Sarà ugualmente questo tremendo viaggio nel quale ciascuno di loro ferirà e salverà ciascuno degli altri a far trovare a Nikhil e Cathy una chiave per non distruggere il loro rapporto di coppia e sé stessi con esso; e a Wojcech e Randi per instaurare un vero rapporto. In questa dolorosa catarsi perverranno a sciogliersi e risolversi i sensi di colpa rimossi e mal cicatrizzati di Randi e Cathy, il sadismo (in)confessato di Nikhil e il suo bisogno di rivalsa intellettuale e sociale, l’opportunismo e il senso di inadeguatezza di Wojcech.   

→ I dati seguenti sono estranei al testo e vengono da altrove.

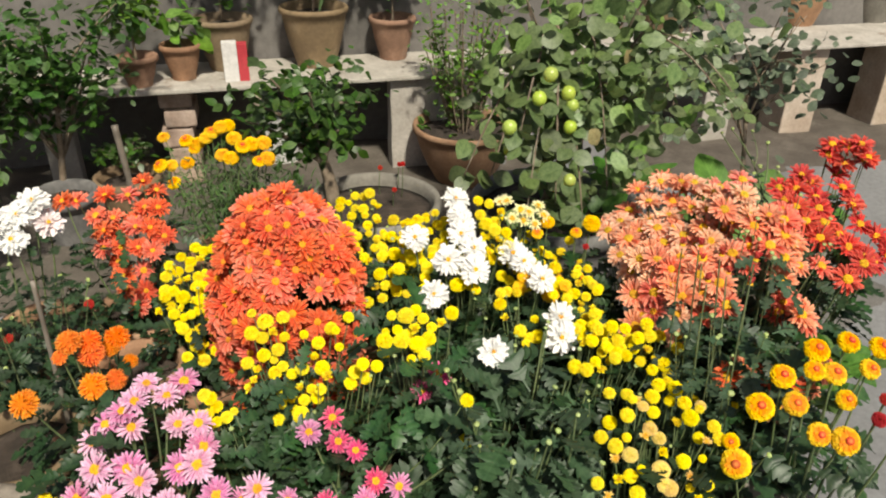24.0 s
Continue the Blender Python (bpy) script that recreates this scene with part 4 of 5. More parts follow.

E’, da tradizione, una fantascienza che chiude sui toni dell’ottimismo. L’uomo trionfa (diversamente dall’alieno: i quattro scoprono nelle grandi cavità interne di Miranda i corpi e i resti di una spedizione aliena vecchia di oltre duecentomila anni, e non così fortunata come sarà la loro). Ottimismo e trionfalismo però differenti da quelli di qualche decennio addietro. La differenza è data dal tono così realistico, dall’eroismo descritto in modo tanto crudo; ma è soprattutto il senso di una responsabilità che non può essere scansata a marcare la distanza. Ognuno dei quattro protagonisti, Randi, Cathy, Nikhil e il loro cantore Wojcech, finirà semplicemente per soccombere al “dovere” di sopravvivere in qualche modo. E quindi sopravvivrà. Ognuno di loro vi riuscirà uscendo dal proprio isolamento per far gruppo, trovando fuori di sé l’ultima parte di risolutezza necessaria a non soccombere; questa volta non a un dovere, ma al Grande Rift di Miranda. 

Edita in origine sul fascicolo del luglio 1993 di Analog, la novella è stata pubblicata in Italia sul numero dell’inverno 1995 (il terzo) dell’edizione nostrana della rivista, edita dalla Phoenix e purtroppo durata in tutto cinque numeri. La cura editoriale e la traduzione sono obiettivamente abbastanza carenti.